## WORK REQUIRED
Print all of the data exactly.

## INFORMATION SHOWN
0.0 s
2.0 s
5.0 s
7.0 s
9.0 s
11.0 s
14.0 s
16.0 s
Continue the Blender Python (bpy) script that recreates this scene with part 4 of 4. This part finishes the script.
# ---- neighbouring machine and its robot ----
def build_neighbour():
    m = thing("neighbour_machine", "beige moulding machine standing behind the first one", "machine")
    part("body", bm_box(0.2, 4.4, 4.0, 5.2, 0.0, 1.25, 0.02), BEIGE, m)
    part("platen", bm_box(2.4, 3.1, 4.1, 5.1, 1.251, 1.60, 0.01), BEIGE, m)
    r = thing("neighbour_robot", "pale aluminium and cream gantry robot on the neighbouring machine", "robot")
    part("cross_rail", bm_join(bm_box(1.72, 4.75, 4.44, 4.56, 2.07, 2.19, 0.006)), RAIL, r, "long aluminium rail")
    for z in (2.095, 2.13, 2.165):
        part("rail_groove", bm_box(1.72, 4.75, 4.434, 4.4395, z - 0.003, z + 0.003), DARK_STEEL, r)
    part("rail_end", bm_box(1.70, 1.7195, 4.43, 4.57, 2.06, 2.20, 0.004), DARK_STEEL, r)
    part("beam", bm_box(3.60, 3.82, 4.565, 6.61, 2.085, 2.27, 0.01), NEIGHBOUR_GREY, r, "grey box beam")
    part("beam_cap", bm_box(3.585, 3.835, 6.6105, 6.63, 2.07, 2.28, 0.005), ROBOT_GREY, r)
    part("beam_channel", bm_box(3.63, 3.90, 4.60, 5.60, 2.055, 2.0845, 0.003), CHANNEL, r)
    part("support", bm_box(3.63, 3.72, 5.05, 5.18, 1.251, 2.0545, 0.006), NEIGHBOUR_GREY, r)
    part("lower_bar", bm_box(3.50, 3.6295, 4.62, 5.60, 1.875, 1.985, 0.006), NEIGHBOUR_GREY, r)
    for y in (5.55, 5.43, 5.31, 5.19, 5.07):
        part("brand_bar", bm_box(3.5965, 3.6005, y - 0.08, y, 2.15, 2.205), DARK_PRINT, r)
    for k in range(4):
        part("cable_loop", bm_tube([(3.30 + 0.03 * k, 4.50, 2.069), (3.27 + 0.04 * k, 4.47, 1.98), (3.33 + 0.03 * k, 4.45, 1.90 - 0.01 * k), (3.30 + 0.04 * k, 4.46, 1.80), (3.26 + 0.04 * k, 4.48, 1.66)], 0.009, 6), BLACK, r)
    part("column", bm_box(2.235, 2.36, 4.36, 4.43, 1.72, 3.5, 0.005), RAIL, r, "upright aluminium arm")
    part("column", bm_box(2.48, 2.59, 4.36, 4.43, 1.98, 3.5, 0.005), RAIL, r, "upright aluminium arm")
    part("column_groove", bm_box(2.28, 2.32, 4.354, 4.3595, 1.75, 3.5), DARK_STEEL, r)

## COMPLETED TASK
0.0 s
2.0 s
5.0 s
7.0 s
9.0 s
11.0 s
14.0 s
16.0 s
Continue the Blender Python (bpy) script that recreates this scene with part 4 of 4. This part finishes the script.
# ---- neighbouring machine and its robot ----
def build_neighbour():
    m = thing("neighbour_machine", "beige moulding machine standing behind the first one", "machine")
    part("body", bm_box(0.2, 4.4, 4.0, 5.2, 0.0, 1.25, 0.02), BEIGE, m)
    part("platen", bm_box(2.4, 3.1, 4.1, 5.1, 1.251, 1.60, 0.01), BEIGE, m)
    r = thing("neighbour_robot", "pale aluminium and cream gantry robot on the neighbouring machine", "robot")
    part("cross_rail", bm_join(bm_box(1.72, 4.75, 4.44, 4.56, 2.07, 2.19, 0.006)), RAIL, r, "long aluminium rail")
    for z in (2.095, 2.13, 2.165):
        part("rail_groove", bm_box(1.72, 4.75, 4.434, 4.4395, z - 0.003, z + 0.003), DARK_STEEL, r)
    part("rail_end", bm_box(1.70, 1.7195, 4.43, 4.57, 2.06, 2.20, 0.004), DARK_STEEL, r)
    part("beam", bm_box(3.60, 3.82, 4.565, 6.61, 2.085, 2.27, 0.01), NEIGHBOUR_GREY, r, "grey box beam")
    part("beam_cap", bm_box(3.585, 3.835, 6.6105, 6.63, 2.07, 2.28, 0.005), ROBOT_GREY, r)
    part("beam_channel", bm_box(3.63, 3.90, 4.60, 5.60, 2.055, 2.0845, 0.003), CHANNEL, r)
    part("support", bm_box(3.63, 3.72, 5.05, 5.18, 1.251, 2.0545, 0.006), NEIGHBOUR_GREY, r)
    part("lower_bar", bm_box(3.50, 3.6295, 4.62, 5.60, 1.875, 1.985, 0.006), NEIGHBOUR_GREY, r)
    for y in (5.55, 5.43, 5.31, 5.19, 5.07):
        part("brand_bar", bm_box(3.5965, 3.6005, y - 0.08, y, 2.15, 2.205), DARK_PRINT, r)
    for k in range(4):
        part("cable_loop", bm_tube([(3.30 + 0.03 * k, 4.50, 2.069), (3.27 + 0.04 * k, 4.47, 1.98), (3.33 + 0.03 * k, 4.45, 1.90 - 0.01 * k), (3.30 + 0.04 * k, 4.46, 1.80), (3.26 + 0.04 * k, 4.48, 1.66)], 0.009, 6), BLACK, r)
    part("column", bm_box(2.235, 2.36, 4.36, 4.43, 1.72, 3.5, 0.005), RAIL, r, "upright aluminium arm")
    part("column", bm_box(2.48, 2.59, 4.36, 4.43, 1.98, 3.5, 0.005), RAIL, r, "upright aluminium arm")
    part("column_groove", bm_box(2.28, 2.32, 4.354, 4.3595, 1.75, 3.5), DARK_STEEL, r)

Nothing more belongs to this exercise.